Creating events: Commands

So far we've skipped over how events are created. The answer are Commands, which are also tracked in the workflow state:

type WorkflowState struct {
	scheduleEventID int64
	pendingFutures  map[int64]DecodingSettable
	commands        []*command.Command
}

Commands are actions to be performed by the workflow executor after the current workflow execution is finished. In the current example, ExecuteActivity creates and tracks the Future as shown above, but it also adds a pending ScheduleActivityTaskCommand to the workflow state:

func ExecuteActivity[T any](ctx workflow.Context, activity interface{}) Future[T] {
	// 1. Create a new future
	f := NewFuture[T]

	// 2. Get the current workflow state from the workflow.Context
	wfState := getWorkflowState(ctx)

	// 3. Get the next _schedule event ID_ from the workflow state, this is a monotonically increasing ID used for correlating events
	eventID := wfState.GetNextScheduleEventID()

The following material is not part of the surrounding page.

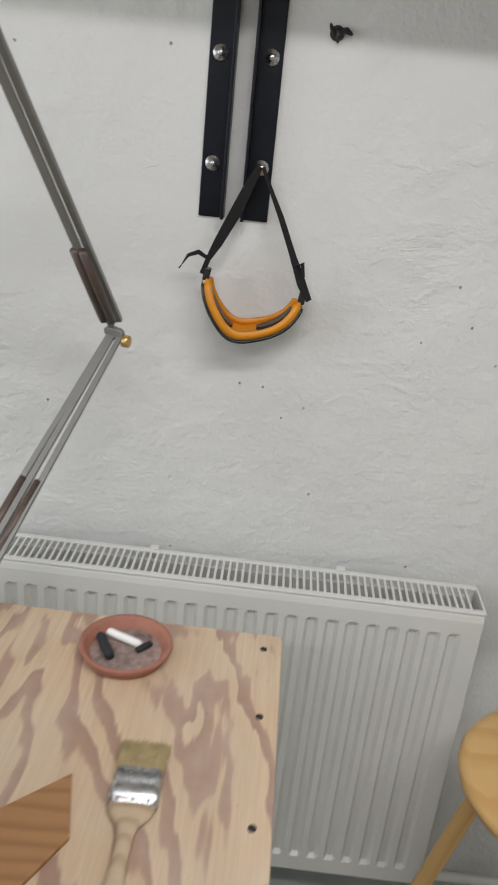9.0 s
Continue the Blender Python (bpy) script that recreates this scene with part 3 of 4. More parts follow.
    lift += (1 - honed) * (1 - front) * (0.0022 * fractal(p * 45, 4, 31))
    lift += (1 - honed) * 0.004 * grad_noise(p * 9, 41) * (1 - 0.5 * front)
    lift += honed * 0.0005 * grad_noise(p * 25, 44)
    hollow = np.exp(-(((x - 0.72) / 0.05) ** 2 + ((y - 0.16) / 0.075) ** 2 + ((z - 0.118) / 0.034) ** 2))
    lift -= 0.026 * hollow
    lift += 0.016 * np.exp(-(((x - 0.72) / 0.05) ** 2 + ((y - 0.15) / 0.08) ** 2 + ((z - 0.055) / 0.028) ** 2))
    lift -= 0.008 * np.exp(-(((x - 0.66) / 0.09) ** 2 + ((z - 0.112 - 0.12 * (y - 0.05)) / 0.007) ** 2)) * below
    lift -= 0.011 * np.exp(-((z - 0.086 - 0.03 * (y - 0.1)) / 0.013) ** 2) * smoothstep(x, 0.67, 0.71) * smoothstep(y, 0.03, 0.08)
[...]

	// 4. Track the future in the workflow state
	wfState.TrackFuture(eventID, f)

	// ==> 5. Add a new command for scheduling this activity
	name := fn.Name(activity)
	cmd := command.NewScheduleActivityTaskCommand(scheduleEventID, name, inputs)
	wfState.AddCommand(&cmd)

 	// 6. Return future to caller
	return f
}

Example workflow execution

Simplified this happens when we execute a workflow like:

func OrderWorkflow(ctx workflow.Context, item string) error {
	var processFuture Future[any]
	process = workflow.ExecuteActivity(ctx, Process, item)
	_, err := process.Get[any](ctx)

	var sendConfirmation Future[any]
	sendConfirmation = workflow.ExecuteActivity(ctx, SendConfirmation, item)
	_, err := sendConfirmation.Get[any](ctx)

	return nil
}

First workflow execution

  1. Create new workflow state, add to context
  2. Create new Coroutine, pass the workflow function as fn. Receive workflow state in the context
  3. Start the workflow.
  4. When ExecuteActivity is called we create a new Future and track it in the workflow state. We also add a new Command that yields a ScheduleActivity event.
  5. The process.Get call blocks since at this point the future does not have a result

Now the workflow cannot make progress. There are no events to execute since this is the first execution, and the coroutine stays blocked. At this point we process all pending commands from the workflow state, and pass their events to the backend.

Activity execution

  1. The backend takes the ScheduleActivity event, persists it in the workflow instance history, and schedules the activity execution for an activity worker
  2. Activity worker executes the activity: runs the activity code and records the result in a ActivityCompleted event
  3. The backend persists the ActivityCompleted event and schedules a workflow execution for a workflow worker

Second workflow execution

This time there are two events to execute:

  • ScheduleActivity with the name and inputs of the activity
  • ActivityCompleted with the result
  1. Create new workflow state, add to context
  2. Create new Coroutine, pass the workflow function as fn. Receive workflow state in the context
  3. Start the workflow.
  4. When ExecuteActivity is called we create a new Future and track it in the workflow state. We also add a new Command that yields a ScheduleActivity event.
  5. The process.Get call blocks since at this point the future does not have a result
  6. This time, since we have an event, we execute the first event in the history: ScheduleActivity. This event matches the command and future we just created, so we remove the command, since it has already been executed.
  7. Try to continue the workflow execution. Since the future still has no result, the workflow stays blocked
  8. Execute the next event: ActivityCompleted. This event has the result of the activity, so we set the future's result and continue the workflow execution.
  9. The workflow is unblocked and progresses to the next ExecuteActivity call
  10. and so on...

Summary

I hope this helps a bit to understand how the execution of a workflow can be paused and resumed. To really grasp the concepts I've found it helpful to just clone the repository or open it in a Codespace and debug one of the samples with the in-memory backend. With this post as a reference, it shouldn't be too difficult to follow the flow.